Data provided ::
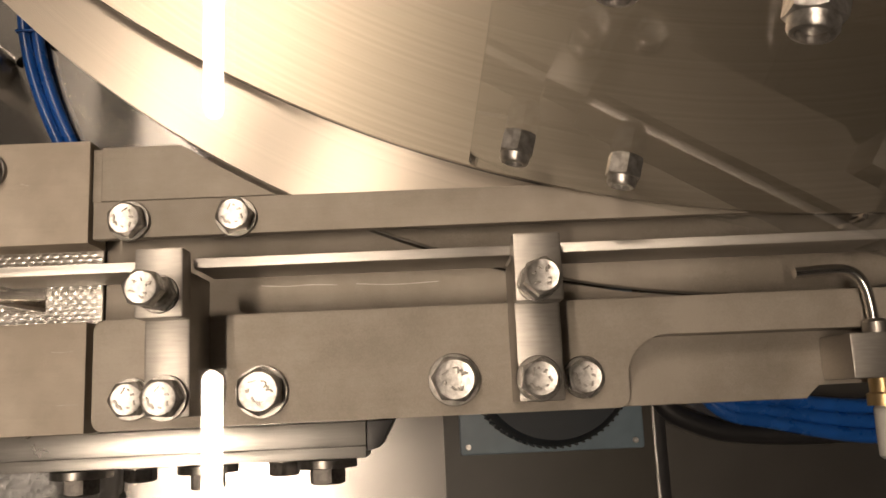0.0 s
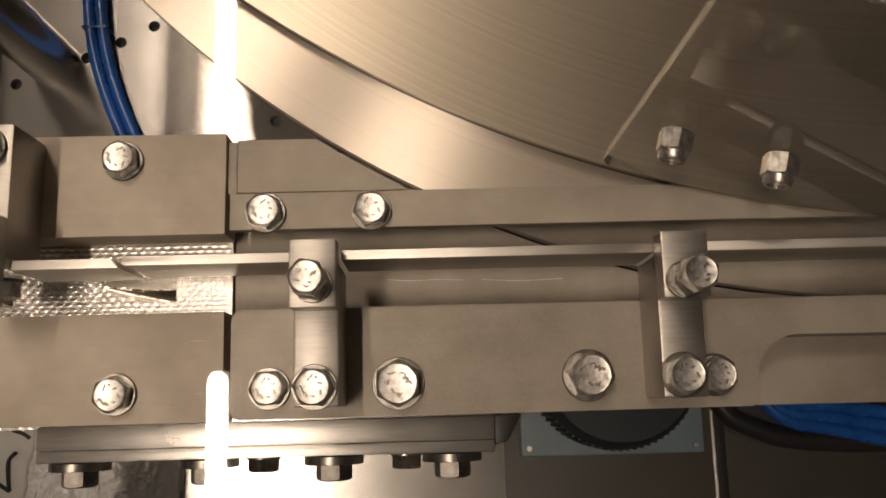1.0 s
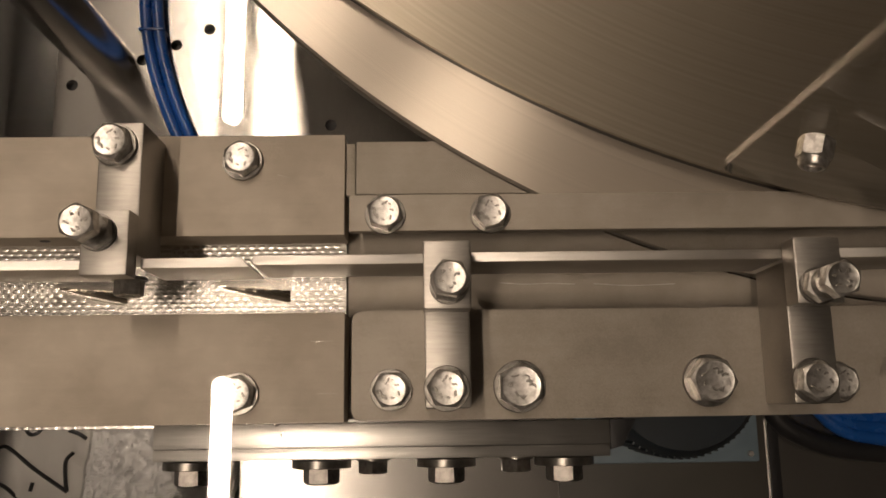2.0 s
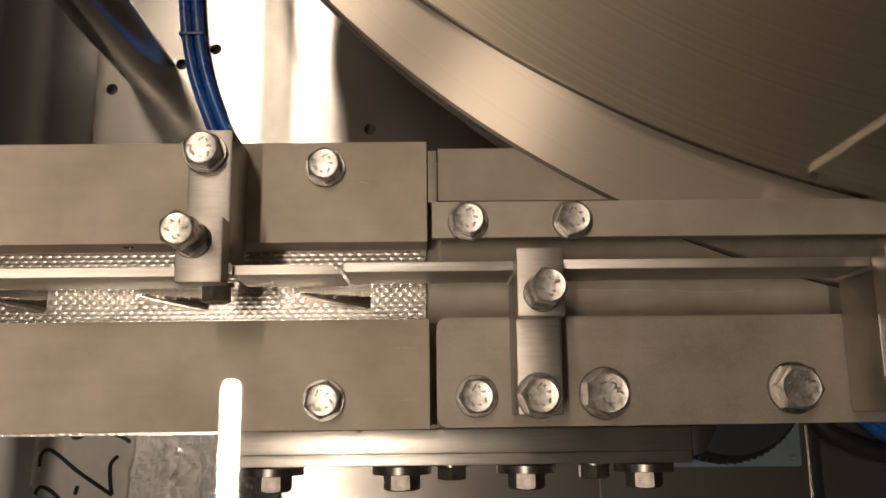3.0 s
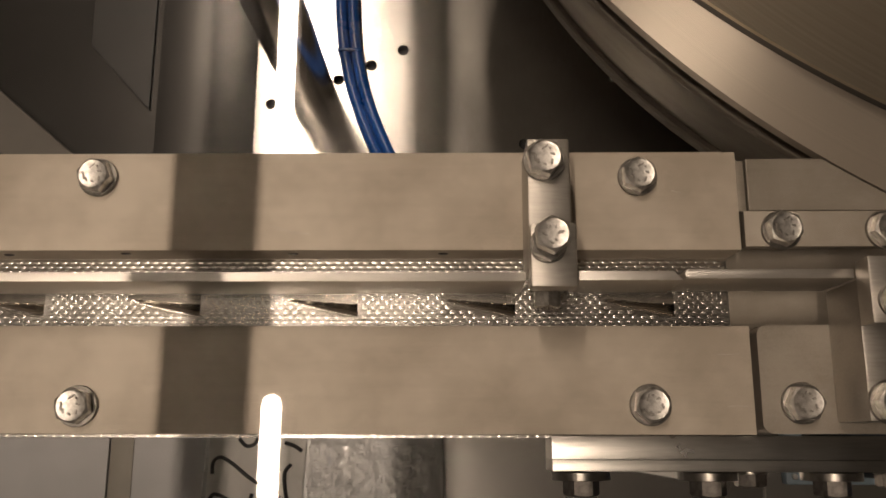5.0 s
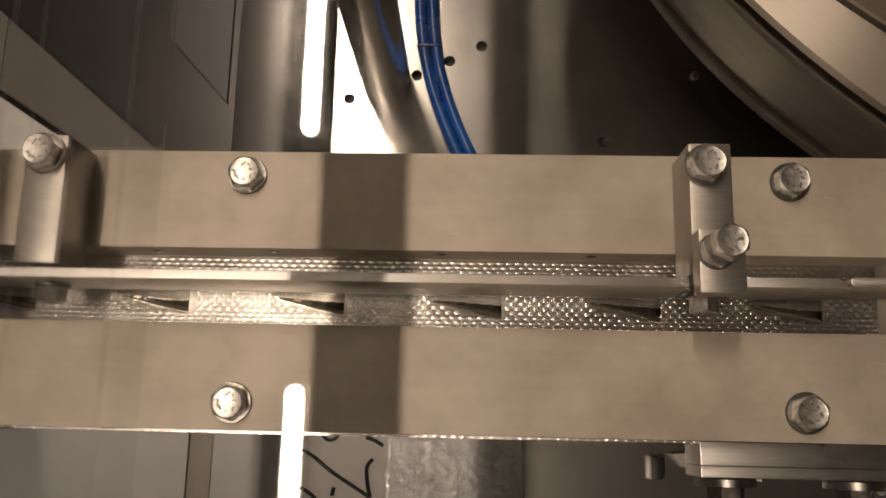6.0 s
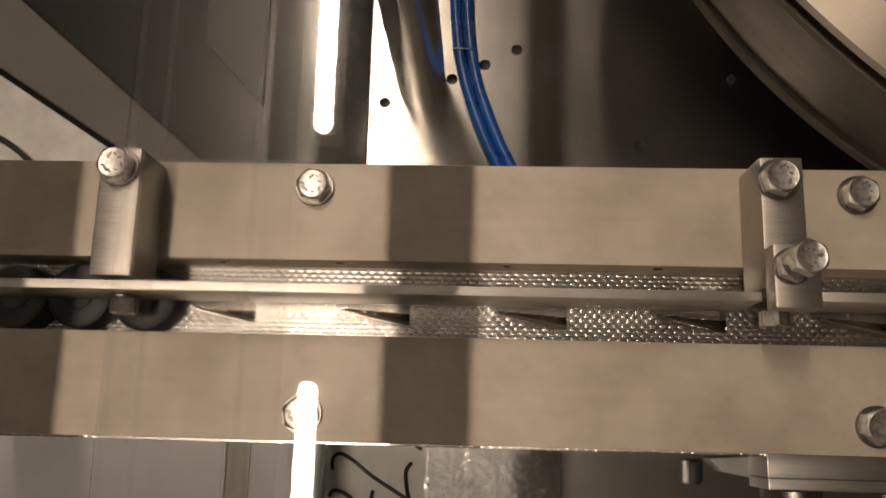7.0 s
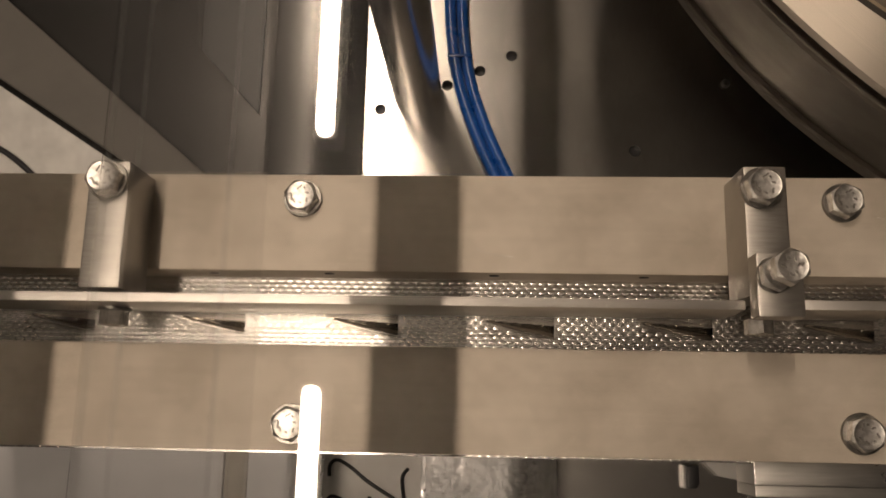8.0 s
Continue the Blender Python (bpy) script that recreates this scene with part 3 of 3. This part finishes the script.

Work required :: All of the data needs repeating exactly, but the pictures do not.

Reply ::
0.0 s
1.0 s
2.0 s
3.0 s
5.0 s
6.0 s
7.0 s
8.0 s
Continue the Blender Python (bpy) script that recreates this scene with part 3 of 3. This part finishes the script.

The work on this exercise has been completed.